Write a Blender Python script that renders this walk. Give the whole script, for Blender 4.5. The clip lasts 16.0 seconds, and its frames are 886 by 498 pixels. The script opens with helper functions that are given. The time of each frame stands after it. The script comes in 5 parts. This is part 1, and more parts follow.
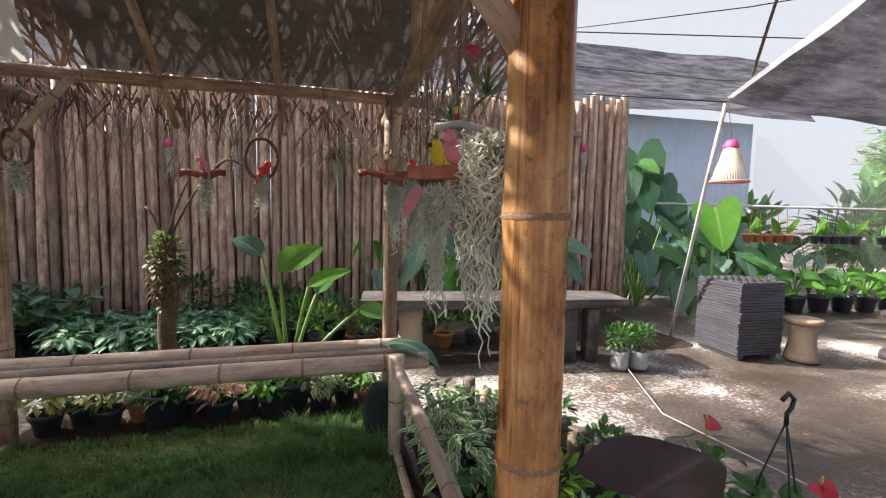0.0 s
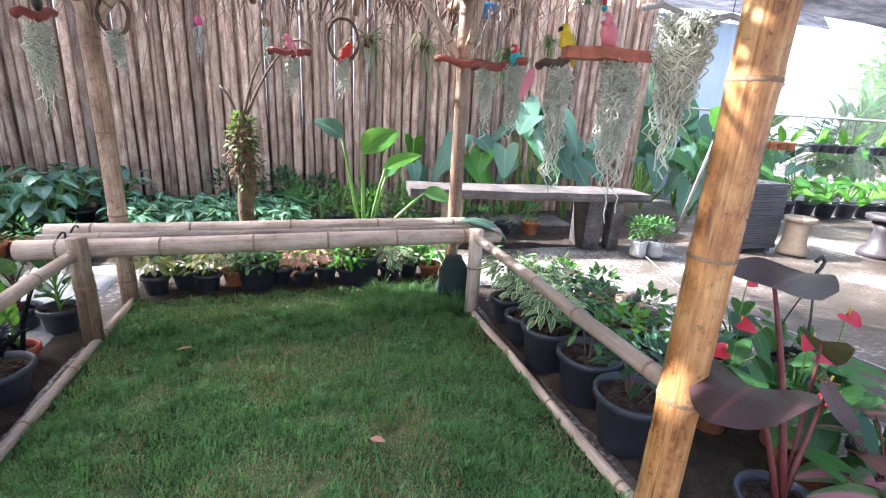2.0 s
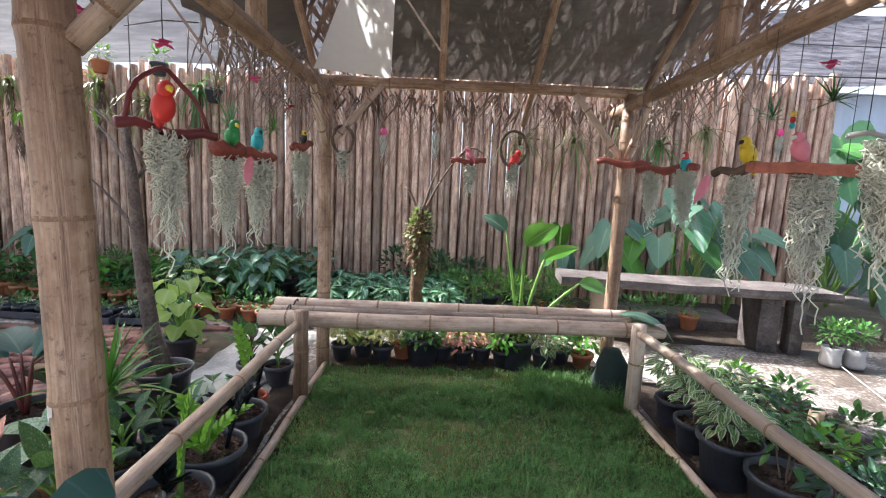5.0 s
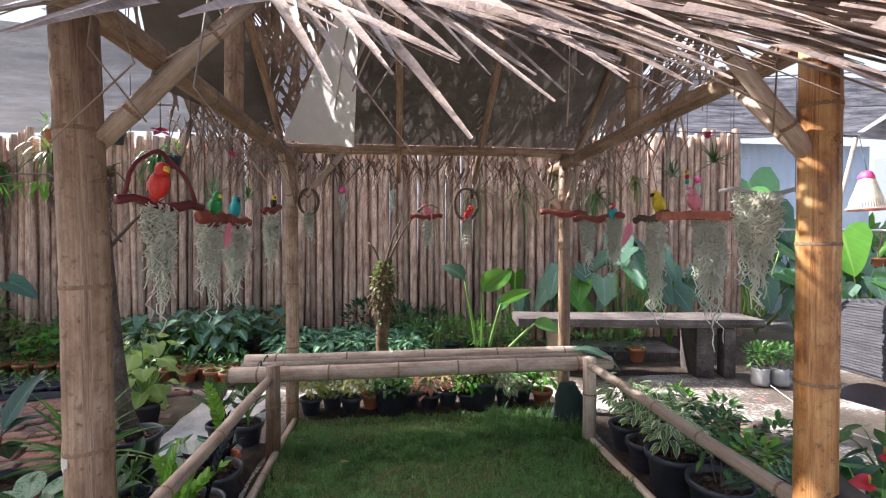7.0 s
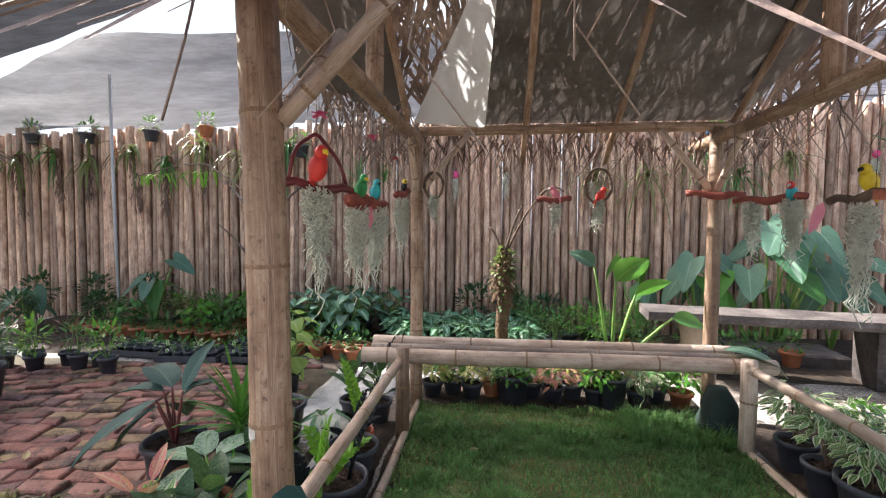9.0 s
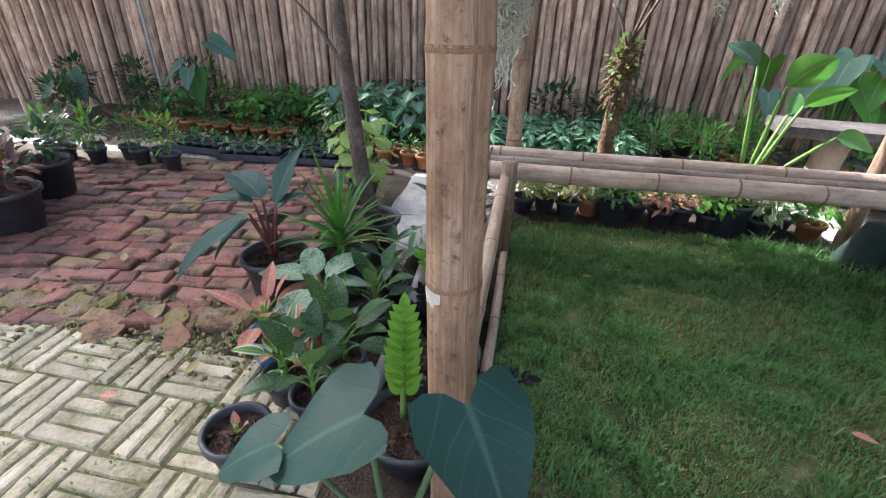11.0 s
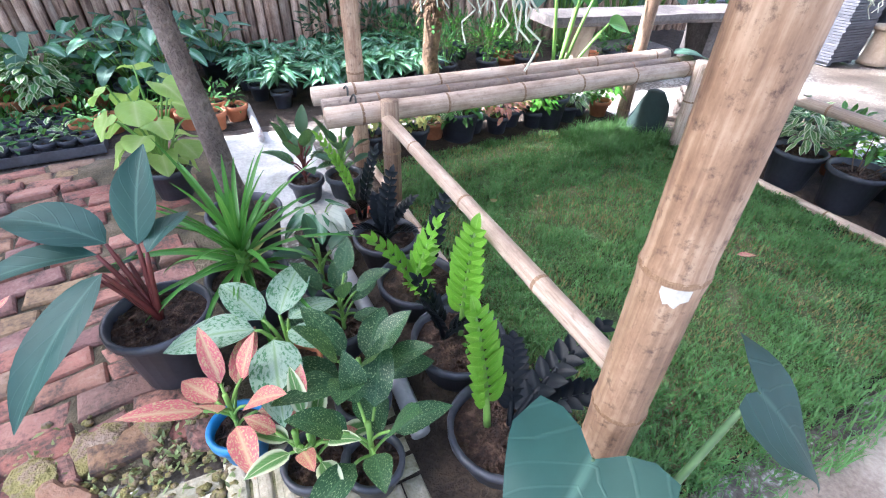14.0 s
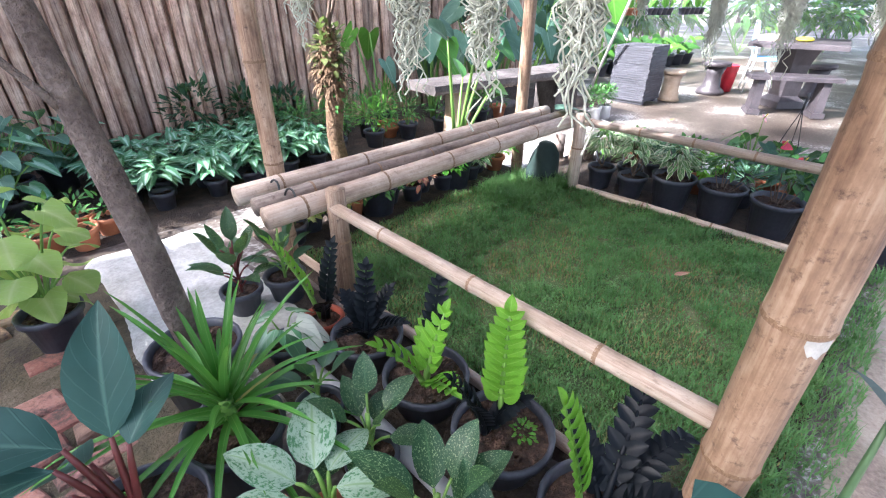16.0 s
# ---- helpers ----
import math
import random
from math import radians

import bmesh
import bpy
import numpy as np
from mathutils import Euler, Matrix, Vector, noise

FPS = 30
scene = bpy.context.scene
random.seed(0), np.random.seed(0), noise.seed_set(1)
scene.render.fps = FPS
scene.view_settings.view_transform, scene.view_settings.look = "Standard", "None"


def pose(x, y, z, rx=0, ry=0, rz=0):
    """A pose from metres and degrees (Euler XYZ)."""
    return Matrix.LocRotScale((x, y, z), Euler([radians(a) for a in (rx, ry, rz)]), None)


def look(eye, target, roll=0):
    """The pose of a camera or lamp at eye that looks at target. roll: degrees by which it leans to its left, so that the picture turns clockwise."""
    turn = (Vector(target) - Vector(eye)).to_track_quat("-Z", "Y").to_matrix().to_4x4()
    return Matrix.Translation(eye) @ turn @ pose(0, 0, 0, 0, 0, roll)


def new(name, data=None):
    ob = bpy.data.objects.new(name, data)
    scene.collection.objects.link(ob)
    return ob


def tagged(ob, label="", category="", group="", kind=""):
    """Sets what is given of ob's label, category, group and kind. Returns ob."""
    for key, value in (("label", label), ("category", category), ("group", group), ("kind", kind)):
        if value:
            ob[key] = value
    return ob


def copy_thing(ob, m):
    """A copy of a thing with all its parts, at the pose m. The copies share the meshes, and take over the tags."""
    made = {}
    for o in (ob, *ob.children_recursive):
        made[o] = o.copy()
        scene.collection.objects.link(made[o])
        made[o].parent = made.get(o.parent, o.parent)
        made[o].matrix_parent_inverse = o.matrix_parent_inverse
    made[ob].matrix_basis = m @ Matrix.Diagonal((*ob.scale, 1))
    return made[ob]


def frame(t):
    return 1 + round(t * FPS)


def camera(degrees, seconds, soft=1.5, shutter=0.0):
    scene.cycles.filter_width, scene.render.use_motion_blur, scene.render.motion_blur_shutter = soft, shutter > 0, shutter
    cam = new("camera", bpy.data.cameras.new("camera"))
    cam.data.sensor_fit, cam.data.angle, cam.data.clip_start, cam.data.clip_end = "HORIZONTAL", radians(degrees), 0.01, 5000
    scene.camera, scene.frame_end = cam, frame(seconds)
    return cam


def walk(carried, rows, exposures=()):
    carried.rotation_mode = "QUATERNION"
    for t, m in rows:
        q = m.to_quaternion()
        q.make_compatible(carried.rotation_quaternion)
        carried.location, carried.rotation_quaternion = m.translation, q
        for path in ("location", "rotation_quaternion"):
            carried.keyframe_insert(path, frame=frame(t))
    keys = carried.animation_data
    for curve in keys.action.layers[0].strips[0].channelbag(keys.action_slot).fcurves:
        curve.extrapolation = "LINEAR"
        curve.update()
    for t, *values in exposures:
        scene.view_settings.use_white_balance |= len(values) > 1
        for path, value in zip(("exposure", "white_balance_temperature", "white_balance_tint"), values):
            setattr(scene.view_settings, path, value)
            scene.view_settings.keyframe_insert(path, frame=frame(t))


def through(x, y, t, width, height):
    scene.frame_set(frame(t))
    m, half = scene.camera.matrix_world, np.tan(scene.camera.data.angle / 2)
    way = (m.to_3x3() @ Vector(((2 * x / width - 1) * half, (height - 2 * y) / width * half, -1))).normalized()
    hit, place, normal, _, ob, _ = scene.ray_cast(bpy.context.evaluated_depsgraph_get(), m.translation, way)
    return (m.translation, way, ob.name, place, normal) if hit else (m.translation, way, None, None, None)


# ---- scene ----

▸ **What needs to be done**
All the lines above are to be reproduced exactly, except the pictures.

▸ **Exercise solution**
Write a Blender Python script that renders this walk. Give the whole script, for Blender 4.5. The clip lasts 16.0 seconds, and its frames are 886 by 498 pixels. The script opens with helper functions that are given. The time of each frame stands after it. The script comes in 5 parts. This is part 1, and more parts follow.
0.0 s
2.0 s
5.0 s
7.0 s
9.0 s
11.0 s
14.0 s
16.0 s
# ---- helpers ----
import math
import random
from math import radians

import bmesh
import bpy
import numpy as np
from mathutils import Euler, Matrix, Vector, noise

FPS = 30
scene = bpy.context.scene
random.seed(0), np.random.seed(0), noise.seed_set(1)
scene.render.fps = FPS
scene.view_settings.view_transform, scene.view_settings.look = "Standard", "None"


def pose(x, y, z, rx=0, ry=0, rz=0):
    """A pose from metres and degrees (Euler XYZ)."""
    return Matrix.LocRotScale((x, y, z), Euler([radians(a) for a in (rx, ry, rz)]), None)


def look(eye, target, roll=0):
    """The pose of a camera or lamp at eye that looks at target. roll: degrees by which it leans to its left, so that the picture turns clockwise."""
    turn = (Vector(target) - Vector(eye)).to_track_quat("-Z", "Y").to_matrix().to_4x4()
    return Matrix.Translation(eye) @ turn @ pose(0, 0, 0, 0, 0, roll)


def new(name, data=None):
    ob = bpy.data.objects.new(name, data)
    scene.collection.objects.link(ob)
    return ob


def tagged(ob, label="", category="", group="", kind=""):
    """Sets what is given of ob's label, category, group and kind. Returns ob."""
    for key, value in (("label", label), ("category", category), ("group", group), ("kind", kind)):
        if value:
            ob[key] = value
    return ob


def copy_thing(ob, m):
    """A copy of a thing with all its parts, at the pose m. The copies share the meshes, and take over the tags."""
    made = {}
    for o in (ob, *ob.children_recursive):
        made[o] = o.copy()
        scene.collection.objects.link(made[o])
        made[o].parent = made.get(o.parent, o.parent)
        made[o].matrix_parent_inverse = o.matrix_parent_inverse
    made[ob].matrix_basis = m @ Matrix.Diagonal((*ob.scale, 1))
    return made[ob]


def frame(t):
    return 1 + round(t * FPS)


def camera(degrees, seconds, soft=1.5, shutter=0.0):
    scene.cycles.filter_width, scene.render.use_motion_blur, scene.render.motion_blur_shutter = soft, shutter > 0, shutter
    cam = new("camera", bpy.data.cameras.new("camera"))
    cam.data.sensor_fit, cam.data.angle, cam.data.clip_start, cam.data.clip_end = "HORIZONTAL", radians(degrees), 0.01, 5000
    scene.camera, scene.frame_end = cam, frame(seconds)
    return cam


def walk(carried, rows, exposures=()):
    carried.rotation_mode = "QUATERNION"
    for t, m in rows:
        q = m.to_quaternion()
        q.make_compatible(carried.rotation_quaternion)
        carried.location, carried.rotation_quaternion = m.translation, q
        for path in ("location", "rotation_quaternion"):
            carried.keyframe_insert(path, frame=frame(t))
    keys = carried.animation_data
    for curve in keys.action.layers[0].strips[0].channelbag(keys.action_slot).fcurves:
        curve.extrapolation = "LINEAR"
        curve.update()
    for t, *values in exposures:
        scene.view_settings.use_white_balance |= len(values) > 1
        for path, value in zip(("exposure", "white_balance_temperature", "white_balance_tint"), values):
            setattr(scene.view_settings, path, value)
            scene.view_settings.keyframe_insert(path, frame=frame(t))


def through(x, y, t, width, height):
    scene.frame_set(frame(t))
    m, half = scene.camera.matrix_world, np.tan(scene.camera.data.angle / 2)
    way = (m.to_3x3() @ Vector(((2 * x / width - 1) * half, (height - 2 * y) / width * half, -1))).normalized()
    hit, place, normal, _, ob, _ = scene.ray_cast(bpy.context.evaluated_depsgraph_get(), m.translation, way)
    return (m.translation, way, ob.name, place, normal) if hit else (m.translation, way, None, None, None)


# ---- scene ----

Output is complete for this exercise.